La religion est le premier voile d’idéologie à arracher pour développer une conscience de classe. Celui qui remet en cause la religion est sur le chemin de la subversion politique. La satisfaction obtenue par la religion est un leurre, une consolation projetée dans un au-delà incertain. C’est une fausse solution qui entrave l’exploration de voies effectives. L’émancipation suppose un mouvement conscient vers une fin assignée alors que le dogme religieux est un exercice de foi irrationnel.

La communauté des croyants se trouve un lien à travers la médiation de la divinité. Cette attache les empêche de s’unir sous la bannière de points de convergence pertinents telles que la condition sociale, la dépendance, l’exploitation,... En se décentrant du monde terrestre, le prolétariat se condamne à l’inaction et l’impuissance.

En compensation de l’hypermatérialisme ambiant s’est développée une nouvelle métaphysique. Cette spiritualité postmoderne dont les sectes sont une expression est une émanation directe la production matérielle qui glace les rapports humains et désenchante le monde.

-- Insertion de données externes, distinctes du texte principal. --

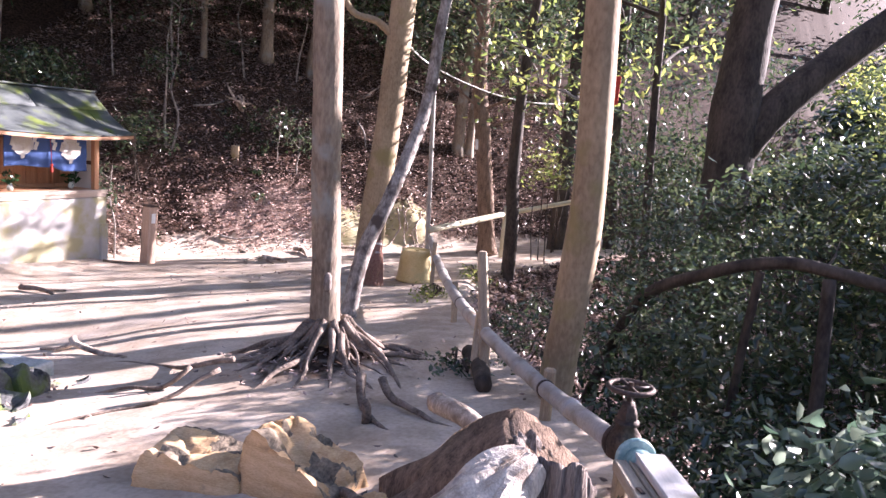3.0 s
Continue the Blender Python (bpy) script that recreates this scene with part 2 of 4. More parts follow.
SAKAKI = leaf_material("sakaki_leaf", [(0.015, 0.05, 0.02), (0.03, 0.085, 0.03)], 0.22, 0.1)


# ---- mesh helpers ----
def link(name, me, mat, parent=None, label=""):
    ob = new(name, me)
    me.materials.append(mat)
    if parent:
        ob.parent = parent
    if label:
        ob["label"] = label
    return ob


def part(name, bm, mat, parent=None, label="", smooth=False):
    me = bpy.data.meshes.new(name)
    bm.to_mesh(me)
    bm.free()
    if smooth:
        me.shade_smooth()
    return link(name, me, mat, parent, label)


def raw(name, verts, faces, mat, parent=None, label="", smooth=False):
    me = bpy.data.meshes.new(name)
    verts = np.asarray(verts, dtype=np.float32)
    faces = np.asarray(faces, dtype=np.int32)
    k = faces.shape[1]
    me.vertices.add(len(verts))
    me.vertices.foreach_set("co", verts.ravel())
    me.loops.add(faces.size)
    me.loops.foreach_set("vertex_index", faces.ravel())
    me.polygons.add(len(faces))
    me.polygons.foreach_set("loop_start", np.arange(0, faces.size, k, dtype=np.int32))
    me.polygons.foreach_set("loop_total", np.full(len(faces), k, dtype=np.int32))
    me.update(calc_edges=True)
    if smooth:
        me.shade_smooth()
    return link(name, me, mat, parent, label)


def thing(name, m, label, category, group="", kind=""):
    e = new(name)
    e.matrix_world = m
    return tagged(e, label, category, group, kind)


def box(size, at=(0, 0, 0), bevel=0.004, turn=None, rough=0.0, cuts=0, seed=0):
    """A box with softened edges; size and middle."""
    bm = bmesh.new()
    bmesh.ops.create_cube(bm, size=1)
    bmesh.ops.scale(bm, vec=size, verts=bm.verts)
    if bevel:
        bmesh.ops.bevel(bm, geom=list(bm.edges), offset=min(bevel, min(size) * 0.4), segments=1, affect="EDGES", profile=0.6)
    if cuts:
        bmesh.ops.subdivide_edges(bm, edges=list(bm.edges), cuts=cuts, use_grid_fill=True)
    if rough:
        for v in bm.verts:
            v.co += noise.noise_vector(v.co * 3.1 + Vector((seed, seed * 2, 7))) * rough + noise.noise_vector(v.co * 9 + Vector((seed, 3, seed))) * rough * 0.4
    m = Matrix.Translation(at) @ (turn if turn else Matrix())
    bmesh.ops.transform(bm, matrix=m, verts=bm.verts)
    return bm


def tube(points, radii, sides=10, wob=0.0, caps=True, seed=0.0, knots=0.0):
    """A tapered tube along points, as vertices and quads."""
    pts = [Vector(p) for p in points]
    verts, faces = [], []
    side = None
    for i, p in enumerate(pts):
        d = (pts[min(i + 1, len(pts) - 1)] - pts[max(i - 1, 0)]).normalized()
        if side is None:
            side = d.orthogonal().normalized()
        side = (side - d * side.dot(d)).normalized()
        up = d.cross(side)
        r = radii[i] if not isinstance(radii, (int, float)) else radii
        for k in range(sides):
            a = 2 * math.pi * k / sides
            f = 1 + wob * noise.noise(Vector((math.cos(a) * 1.3 + seed, math.sin(a) * 1.3, p.z * 1.6 + p.x)))
            if knots:
                f += knots * noise.noise(Vector((math.cos(a) * 3 + seed, math.sin(a) * 3, p.z * 6 + p.y * 5)))
            verts.append(p + (side * math.cos(a) + up * math.sin(a)) * r * f)
    for i in range(len(pts) - 1):
        for k in range(sides):
            a, b = i * sides + k, i * sides + (k + 1) % sides
            faces.append((a, b, b + sides, a + sides))
    if caps:
        for ring, p in ((0, pts[0]), (len(pts) - 1, pts[-1])):
            c = len(verts)
            verts.append(p)
            for k in range(sides):
                a, b = ring * sides + k, ring * sides + (k + 1) % sides
                faces.append((b, a, c, c) if ring == 0 else (a, b, c, c))
    return verts, faces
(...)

La spiritualité se saisit de l’homme dans son être (esprit ou âme) et non dans ses relations avec les autres et le monde concret. Chacun est invité à trouver un sens à la vie par soi et se réaliser dans des actions de proximité. Peu importe la portée des actes pourvu qu’ils améliorent notre bien-être personnel. L’intervention se fait exclusivement en amont sans interroger les causes profondes. Cette spiritualité n’a pas en cette qualité d’aspiration politique : on doit se réformer individuellement en dépit du monde extérieur qui est tenu pour un donné intemporel.

On verse de facto dans l’ancien idéalisme qui pose la vie réelle pour une détermination secondaire et la conscience comme souverain absolu. Culture, morale et religion sont déliées du substrat économique. En accordant la prééminence à la morale individuelle sur les structures sociales, l’émancipation individuelle sur l’émancipation collective, cette métaphysique constitue un allié objectif de l’ordre en place.

Il ne s’agit pas de lutter contre dieu (on ne peut lutter contre quelque chose qui n’existe pas) mais contre les procédés de l’exploitation de ce phénomène. Il faut que le phénomène religieux soit compris pour ce qu’il est c’est-à -dire un phénomène psychique inconscient et irrationnel. Ce n’est pas parce que l’idée de dieu est irrationnelle qu’on ne peut pas l’appréhender rationnellement dans ses diverses dimensions. De même que d’autres constructions mentales du même type (le héros, les mythes), la religion doit être démystifiée.

L’émancipation individuelle est rendue possible par l’émancipation collective qui en est le véritable incubateur. Il n’existe pas d’homme en soi mais seulement un homme réel, concret qui vit en interrelation avec la société.

Le changement de la société n’est pas suffisant mais est une condition incontournable de la rénovation des moeurs et des rapports humains.